Facebook COO Sheryl Sandberg is the latest in a long line of women to have caught flak from other women for having the temerity to pronounce on feminism. Photograph: Laurent Gillieron/EPA
There is a special place in hell for women who don't help other women.
The original quote came from Madeleine Albright in 2006, at a WNBA luncheon called Celebrating Inspiration, since then it has taken on a life of its own.
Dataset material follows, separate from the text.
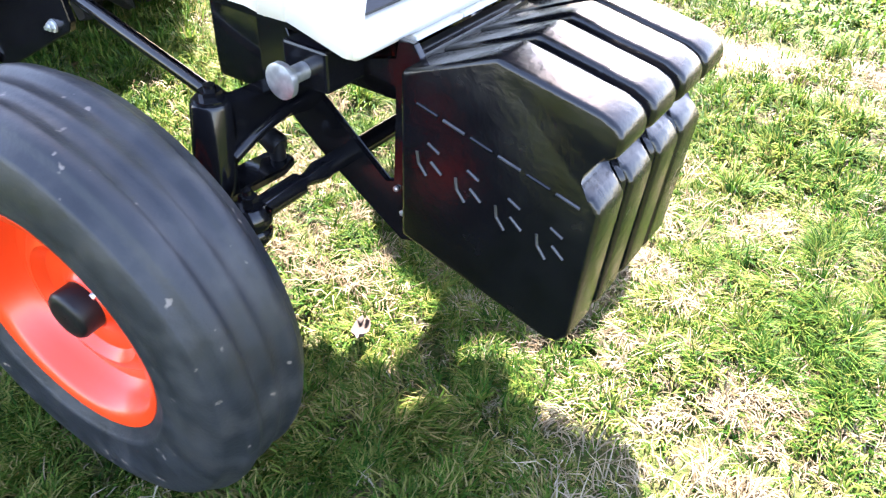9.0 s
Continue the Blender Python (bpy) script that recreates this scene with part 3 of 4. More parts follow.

Misquoted and misattributed, but never delivered with less than full feeling, it is the go-to putdown for any woman publically besieged by another woman; particularly, it seems, women vaguely on the conservative side, who get extra mileage, perhaps, from knowing how much Albright will be vexed by their use of it. ("There's a place in hell," said Sarah Palin, on the stump in 2008 and with characteristic ball-park accuracy, "reserved for women who don't support other women.")
Albright's point was a valid one: female solidarity is not a question of blindly promoting other women – of making nice no matter what – but it is does entail putting oneself out for those one judges deserving.
It also requires a measure of flexibility. It is odd, and regrettable, that the most vehement feminists are never moved to greater anger than when faced with another women's definition of the cause, going back to Steinem v Friedan, the 1971 Miami title match.
"It's her baby, damn it," wrote Nora Ephron from the National Women's Political Caucus convention that year, after witnessing Friedan's fury at Steinem for hogging the publicity. "Her movement. Is she supposed to sit still and let a beautiful thin lady run off with it?"
Forty years on, and a lot of feminists recoiled from Sheryl Sandberg on what one suspects were similar grounds, stylistic as much as political: buffed and besuited and not looking the part, here Sandberg swanned in, a latecomer to feminism, and stole all the oxygen.
My god, had she even heard of the Feminine Mystique? Why was she advertising Starbucks in all her publicity gigs? You can't be a real feminist and have hair that fanatically blow dried and isn't anyone that successful in the corporate arena a surrogate guy anyway? She makes Naomi Wolf practically look like Andrea Dworkin, etc.
A lot of noses were put out of joint with Lean In, and the beneficiary of the derision, as always, is those who deride the whole feminist enterprise. So it will go until there are enough women at the top to lessen the symbolic weight of each successful woman's particular choices.
In the meantime, the feminist wars will continue and a long line will form for that particular corner of hell.